I can’t believe this was released in 2014. How did I miss it? Maybe the holidays sucked the soul out of me. Maybe I wasn’t ready to hear something this messy, this pure. But I’m here now, and this little time bomb of a single showed up right when I needed something feral and real.

The guitars are slack and sludgy—messy in all the right ways. Like a bedroom you haven’t cleaned in months, but it still feels like home. The melodies are buried under dust, but that dust has weight. It’s beautiful chaos. It doesn’t pretend to be anything it’s not. And my heart? It’s all in. Head over heels in a pile of sonic trash that somehow feels like treasure.

So yeah—love it or hate it, this site is just my personal signal flares from the trench.
And this one? This one’s burning bright.

Nothing Will Be…

Last night I had one of those dreams.
The kind that leaves you suspended—adrift in a half-formed ship, or maybe no ship at all. I was lost in the deepest part of the ocean, no land, no horizon. Just black water and 50-foot swells tossing my body like paper. The sky was gone. The tide turned my stomach. The kind of dream where hope doesn’t just fade—it never existed in the first place.

And then suddenly, this burst of sea rose up like a cannon beside me. I turned and saw an eye—easily the size of my head—staring back at me. A blue whale. Towering, breathing, present. I could feel its lungs underneath me, the rise and fall of ancient rhythm. And for a few perfect moments, I was no longer drowning. I was riding. Floating on something impossibly strong. Hope cracked the surface.

That’s exactly how the opening track of Father John Misty’s newest album, I Love You, Honeybear, feels. It’s the breath you didn’t know you were holding. A lift out of the dark, into a haze of major chords, winded horns, sweeping acoustic guitars, and unexpected electronic color. It’s a sonic swell that carries you if you let it. The production is rich—rounded, alive. This album breathes. It holds you. For a while, it even feels like it loves you back.
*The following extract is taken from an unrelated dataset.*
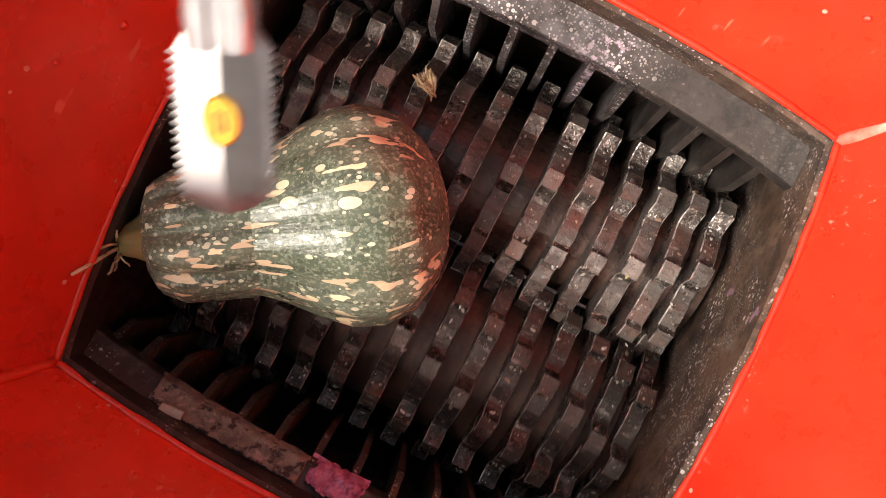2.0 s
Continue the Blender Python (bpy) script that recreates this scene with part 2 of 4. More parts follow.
STEEL = two_tone("bright_steel", (0.62, 0.62, 0.63), (0.50, 0.50, 0.51), 40, 0.28, 0.15, None, 0.9)
PALE_CHIP = two_tone("pale_chip", (0.58, 0.54, 0.44), (0.44, 0.40, 0.32), 120, 0.5, 0.4)
# rod steel: the sky's blue-white reflection is put into the base colour
ROD = two_tone("sky_glint_rod", (0.60, 0.63, 0.64), (0.30, 0.30, 0.30), 160, 0.45, 0.4, None, 0.1)
GOLD = two_tone("gold_badge", (0.75, 0.48, 0.07), (0.60, 0.36, 0.05), 120, 0.3, 0.3, None, 0.6)
INK = two_tone("dark_ink", (0.10, 0.05, 0.01), (0.14, 0.07, 0.02), 60, 0.5, 0.1)
PINK = two_tone("pink_pulp", (0.30, 0.05, 0.13), (0.55, 0.22, 0.34), 150, 0.45, 1.0)
ORANGE = two_tone("orange_badge", (0.70, 0.085, 0.008), (0.62, 0.06, 0.006), 40, 0.35, 0.1)
CONCRETE = two_tone("concrete", (0.26, 0.25, 0.24), (0.36, 0.35, 0.33), 3, 0.85, 0.3)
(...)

But like all calm eyes at the center of storms, it doesn’t last. As the album progresses, the edges fray. Familiarity creeps in. It’s clear Josh Tillman’s past in Fleet Foxes hasn’t fully left him—nor has the comfort of his usual tricks. Oohs and aahs, tambourines, soft wit, and major key safety. He evolves in inches. Not leaps. By the time the record ends, it’s more of a circle than a journey. Pleasant, yes. Surprising? Not really.

It’s not a bad album. It’s warm, textured, and at times genuinely moving. But for me, it didn’t earn a spot on the shelf. I won’t be chasing it down on vinyl.
Some rides are worth remembering—but not all of them are worth replaying.